Hate Speech Markers Are Linguistically Coherent
English: Direct accusation verbs (blame, blaming, criticized) and violence vocabulary (massacres, cleansing, violence) are the most consistent. These reflect how hate speech in this dataset frames targets through accusation and dehumanisation.
Hinglish: Familial insults (behan = sister, bacchi = girl/child — used in gendered abuse), aggressive interjections (arey, abb, ruk), and celebrity/political names in abusive context (srk, krk, dada) — reflects South Asian social media abuse patterns.
Hindi: Body/violence metaphors (गला = throat, as in strangle; मूर्ख = fool) and politically charged proper nouns (भूमिपूजन = Ram Mandir ground-breaking ceremony — a highly polarising event in the dataset period).

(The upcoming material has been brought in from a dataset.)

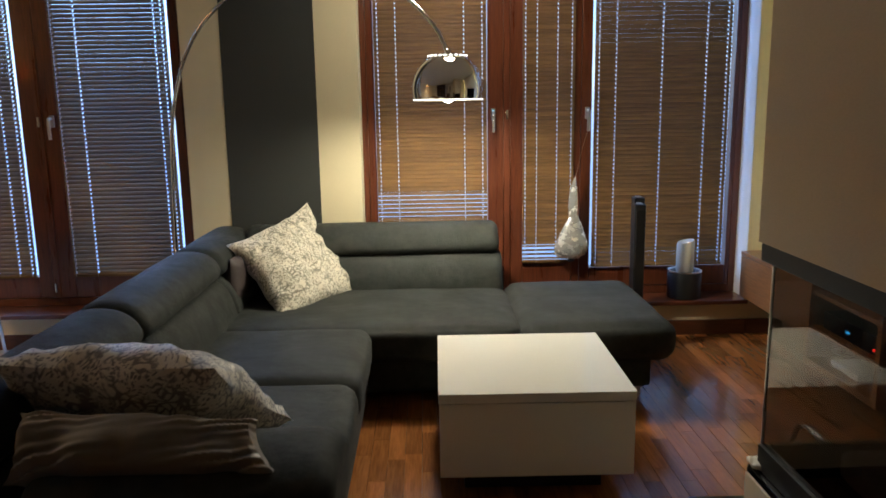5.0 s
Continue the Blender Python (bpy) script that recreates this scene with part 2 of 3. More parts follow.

Visible Spurious Correlations
Several high-SHAP words are clearly not meaningful hate indicators:
skua(a seabird) — appears as top hate word in 2 strategies. Rare word co-occurring with hateful text in training; model memorised the co-occurrence.ahh— exclamation appearing in multiple models as a hate signal. Aggressive tone marker rather than a meaningful word.coonappearing as non-hate in Strategy 2 — this is a racial slur, but in this model it was learned as a feature in a specific context (likely news/reporting usage in the dataset).
These spurious patterns are an inherent limitation of non-contextual GloVe embeddings: the model sees a word as a fixed vector regardless of the sentence it appears in.